Travis: In a conversation with his Mutoid we learn that a Mutoid's memory of their former life is only buried, not erased. Travis's Mutoid was the wife of Maryatt, the man who saved Travis's life.
Bayban the Butcher has taken out a contract on Travis after learning Travis demoted him on The Federation's most wanted list. Bayban is now third, behind Blake and Travis himself.

Gan: Tando and Kane both claim to have known Olag Gan before his limiter was fitted, and tell Blake that he was a multiple murderer of women with the nickname "The Cat Strangler."


Viewpoint:
"Now, I'm sorry about this, Stenner. But I'm going to have to kill you."

Now officially sold out, you may be able to track down copies of The Mark of Kane at specialist shops if you look hard enough.
I eventually did, and so unfortunately got to hear it after I heard the superior Logic of Empire. That's not to say that Kane is bad, far from it, but it reflects the developing ambition of its creators where Logic saw it fully emerge. What stifles it slightly is that where Logic was an episode-length story over two acts, here each act is an individual tale. So what's presented isn't a fully developed story, more two individual vignettes (though there are links between them).
Picking between the two is hard. Initial listens might make the A to B plotting of War Crimes seem preferable in the format, with Brian Croucher effortlessly reprising Travis. With David Tulley joining the writing team for Friendly Fire, the characterisation, reference points and intention are slightly deeper, so this arguably doesn't work as well in the snapshot format, and would have perhaps worked better fleshed out into a forty-five minute length presentation.
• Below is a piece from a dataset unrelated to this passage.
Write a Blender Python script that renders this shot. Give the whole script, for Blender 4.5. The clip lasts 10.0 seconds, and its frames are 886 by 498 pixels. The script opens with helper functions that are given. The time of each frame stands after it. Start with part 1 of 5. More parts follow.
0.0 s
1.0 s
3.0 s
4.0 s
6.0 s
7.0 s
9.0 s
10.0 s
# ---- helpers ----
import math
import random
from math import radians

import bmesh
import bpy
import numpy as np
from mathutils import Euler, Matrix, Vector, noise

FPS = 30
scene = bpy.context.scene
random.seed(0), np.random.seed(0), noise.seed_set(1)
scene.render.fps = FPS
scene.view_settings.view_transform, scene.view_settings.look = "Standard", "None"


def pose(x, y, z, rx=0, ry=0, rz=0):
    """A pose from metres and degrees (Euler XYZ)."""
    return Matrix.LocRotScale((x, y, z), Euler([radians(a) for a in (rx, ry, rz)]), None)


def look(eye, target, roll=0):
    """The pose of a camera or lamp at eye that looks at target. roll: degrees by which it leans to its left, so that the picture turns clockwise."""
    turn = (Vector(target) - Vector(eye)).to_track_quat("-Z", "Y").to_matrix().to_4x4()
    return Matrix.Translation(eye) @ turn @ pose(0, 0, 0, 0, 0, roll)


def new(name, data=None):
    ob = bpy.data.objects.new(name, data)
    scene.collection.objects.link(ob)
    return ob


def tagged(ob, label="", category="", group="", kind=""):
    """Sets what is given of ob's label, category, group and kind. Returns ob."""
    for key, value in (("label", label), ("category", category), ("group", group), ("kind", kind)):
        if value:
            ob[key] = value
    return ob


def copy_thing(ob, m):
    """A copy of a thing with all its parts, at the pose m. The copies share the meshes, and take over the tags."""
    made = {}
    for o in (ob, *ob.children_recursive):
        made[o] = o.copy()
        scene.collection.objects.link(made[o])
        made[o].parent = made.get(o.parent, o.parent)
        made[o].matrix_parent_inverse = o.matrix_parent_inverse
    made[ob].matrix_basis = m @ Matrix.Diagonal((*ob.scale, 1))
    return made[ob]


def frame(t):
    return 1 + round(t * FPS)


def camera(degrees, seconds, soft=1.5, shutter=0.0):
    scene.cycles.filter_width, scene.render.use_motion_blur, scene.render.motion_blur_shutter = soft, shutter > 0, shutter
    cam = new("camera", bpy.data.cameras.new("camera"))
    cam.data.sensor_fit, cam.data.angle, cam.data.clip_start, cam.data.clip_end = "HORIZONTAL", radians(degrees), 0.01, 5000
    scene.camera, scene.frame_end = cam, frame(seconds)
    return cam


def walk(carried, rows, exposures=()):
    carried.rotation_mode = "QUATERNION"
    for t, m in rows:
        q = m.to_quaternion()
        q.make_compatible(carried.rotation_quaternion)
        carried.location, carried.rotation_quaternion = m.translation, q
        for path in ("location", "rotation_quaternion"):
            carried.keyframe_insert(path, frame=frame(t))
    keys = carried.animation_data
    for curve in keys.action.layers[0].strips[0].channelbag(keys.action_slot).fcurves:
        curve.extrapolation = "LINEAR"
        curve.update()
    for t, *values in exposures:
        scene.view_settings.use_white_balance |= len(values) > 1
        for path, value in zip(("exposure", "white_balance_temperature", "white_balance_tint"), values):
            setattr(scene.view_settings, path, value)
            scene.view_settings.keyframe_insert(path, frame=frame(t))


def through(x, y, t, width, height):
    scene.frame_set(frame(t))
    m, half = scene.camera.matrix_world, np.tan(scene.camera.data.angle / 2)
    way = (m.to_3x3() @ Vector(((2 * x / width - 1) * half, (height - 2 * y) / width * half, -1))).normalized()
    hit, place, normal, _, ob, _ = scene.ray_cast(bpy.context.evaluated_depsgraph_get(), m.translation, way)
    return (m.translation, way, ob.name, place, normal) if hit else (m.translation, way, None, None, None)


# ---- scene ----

I say "perhaps" as I've listened to the tape twice now and Friendly Fire really grew on me a second time. Highlight of the tape though has to be Brian Croucher conferring with the aliens, something which delighted the fan in me. In fact, that's perhaps the only real complaint with the tape, in that it's unashamedly fannish throughout (though the production is always professional). Rather than taking a basic germ of the series and developing it into a story in its own right, both Acts are "between stories" adventures, and exist almost as a Kipling "Just So" story. ("How Blake only got one eye.")
But if all this sounds negative, then it's not meant to be. The Mark of Kane is a hugely listenable tape and effortlessly better than the two "official" Barry Letts audios. In fact, I was tempted to give it an extra mark at times. The real problem is that I listened to Alan and David's work in reverse order. This is their first steps, leading onto Logic, which is a smashing tape. The Mark of Kane is very good in its own right, but by the time I got to hear it I knew they were capable of more.